◆ **EXERCISE BRIEF**
Repeat everything from the line holding "Continue the Blender" to the line holding "return m.outputs[0]", inclusive, exactly. Leave out the rest.

◆ **STORED DATA**
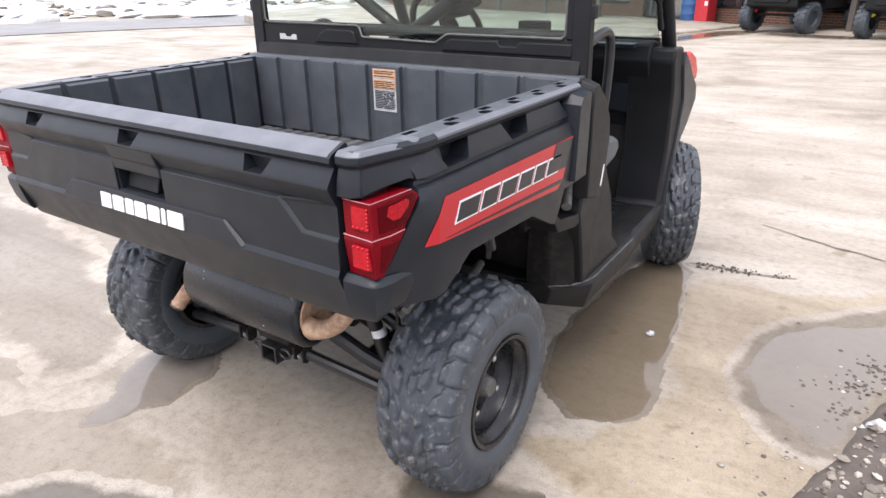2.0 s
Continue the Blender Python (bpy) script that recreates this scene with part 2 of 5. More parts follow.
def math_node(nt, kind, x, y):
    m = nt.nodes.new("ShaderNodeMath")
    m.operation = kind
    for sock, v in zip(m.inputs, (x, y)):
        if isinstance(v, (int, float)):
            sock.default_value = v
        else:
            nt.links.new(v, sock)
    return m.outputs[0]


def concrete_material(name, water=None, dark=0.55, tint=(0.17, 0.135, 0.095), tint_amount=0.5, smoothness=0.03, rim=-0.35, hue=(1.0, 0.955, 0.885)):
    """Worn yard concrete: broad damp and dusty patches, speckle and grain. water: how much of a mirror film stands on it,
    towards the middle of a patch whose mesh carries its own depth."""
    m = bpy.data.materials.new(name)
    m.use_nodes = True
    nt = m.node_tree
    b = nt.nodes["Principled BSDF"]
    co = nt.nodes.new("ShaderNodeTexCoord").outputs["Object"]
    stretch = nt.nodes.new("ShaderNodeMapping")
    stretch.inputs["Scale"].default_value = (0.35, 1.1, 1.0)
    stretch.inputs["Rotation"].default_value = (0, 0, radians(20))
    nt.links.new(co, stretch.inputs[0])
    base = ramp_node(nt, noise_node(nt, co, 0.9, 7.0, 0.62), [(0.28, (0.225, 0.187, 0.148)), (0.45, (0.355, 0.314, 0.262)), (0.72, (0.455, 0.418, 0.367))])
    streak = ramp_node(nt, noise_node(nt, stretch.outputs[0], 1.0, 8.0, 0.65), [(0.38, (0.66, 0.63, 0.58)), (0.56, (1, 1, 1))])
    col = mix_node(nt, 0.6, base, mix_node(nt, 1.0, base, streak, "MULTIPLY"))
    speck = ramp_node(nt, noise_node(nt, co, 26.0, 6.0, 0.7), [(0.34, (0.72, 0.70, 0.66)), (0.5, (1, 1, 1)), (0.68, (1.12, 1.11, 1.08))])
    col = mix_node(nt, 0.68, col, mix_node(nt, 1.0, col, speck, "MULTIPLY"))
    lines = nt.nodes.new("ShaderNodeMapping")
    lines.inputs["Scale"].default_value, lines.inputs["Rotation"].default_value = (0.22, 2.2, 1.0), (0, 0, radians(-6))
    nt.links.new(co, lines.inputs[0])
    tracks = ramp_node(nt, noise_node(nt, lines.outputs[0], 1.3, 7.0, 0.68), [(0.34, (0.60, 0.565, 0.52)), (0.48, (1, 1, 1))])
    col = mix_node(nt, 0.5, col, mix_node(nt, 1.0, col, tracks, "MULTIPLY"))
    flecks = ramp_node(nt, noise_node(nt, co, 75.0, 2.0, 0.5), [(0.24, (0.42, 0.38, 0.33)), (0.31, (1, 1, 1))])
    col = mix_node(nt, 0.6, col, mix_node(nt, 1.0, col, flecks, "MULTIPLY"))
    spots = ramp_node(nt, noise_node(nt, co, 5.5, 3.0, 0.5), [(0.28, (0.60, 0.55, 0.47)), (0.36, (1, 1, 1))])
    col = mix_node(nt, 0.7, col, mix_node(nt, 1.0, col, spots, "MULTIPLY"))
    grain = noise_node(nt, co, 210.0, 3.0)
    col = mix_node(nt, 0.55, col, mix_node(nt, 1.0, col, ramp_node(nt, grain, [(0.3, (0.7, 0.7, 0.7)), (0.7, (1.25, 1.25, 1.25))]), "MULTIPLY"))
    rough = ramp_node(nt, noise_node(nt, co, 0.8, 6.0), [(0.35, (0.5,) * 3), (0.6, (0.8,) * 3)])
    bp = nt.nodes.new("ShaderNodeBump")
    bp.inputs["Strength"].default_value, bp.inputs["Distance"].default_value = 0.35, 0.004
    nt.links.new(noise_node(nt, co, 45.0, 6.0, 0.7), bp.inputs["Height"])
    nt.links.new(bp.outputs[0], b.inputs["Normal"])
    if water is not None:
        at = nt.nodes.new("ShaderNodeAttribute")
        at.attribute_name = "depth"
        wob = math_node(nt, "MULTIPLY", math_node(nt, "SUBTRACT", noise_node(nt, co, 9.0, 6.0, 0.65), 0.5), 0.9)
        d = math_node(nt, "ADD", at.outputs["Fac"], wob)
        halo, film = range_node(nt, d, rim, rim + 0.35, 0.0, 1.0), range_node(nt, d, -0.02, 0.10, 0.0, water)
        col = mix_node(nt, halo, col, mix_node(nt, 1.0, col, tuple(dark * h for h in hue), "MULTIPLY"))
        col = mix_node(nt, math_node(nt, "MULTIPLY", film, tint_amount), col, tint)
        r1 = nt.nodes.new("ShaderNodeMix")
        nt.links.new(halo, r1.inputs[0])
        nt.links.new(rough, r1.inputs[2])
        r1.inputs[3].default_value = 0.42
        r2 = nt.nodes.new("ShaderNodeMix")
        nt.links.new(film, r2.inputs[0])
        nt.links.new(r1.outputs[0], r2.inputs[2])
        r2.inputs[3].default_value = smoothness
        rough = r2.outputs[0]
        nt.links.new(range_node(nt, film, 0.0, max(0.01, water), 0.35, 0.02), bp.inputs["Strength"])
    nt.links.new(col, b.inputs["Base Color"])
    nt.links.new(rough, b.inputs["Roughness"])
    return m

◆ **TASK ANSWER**
Continue the Blender Python (bpy) script that recreates this scene with part 2 of 5. More parts follow.
def math_node(nt, kind, x, y):
    m = nt.nodes.new("ShaderNodeMath")
    m.operation = kind
    for sock, v in zip(m.inputs, (x, y)):
        if isinstance(v, (int, float)):
            sock.default_value = v
        else:
            nt.links.new(v, sock)
    return m.outputs[0]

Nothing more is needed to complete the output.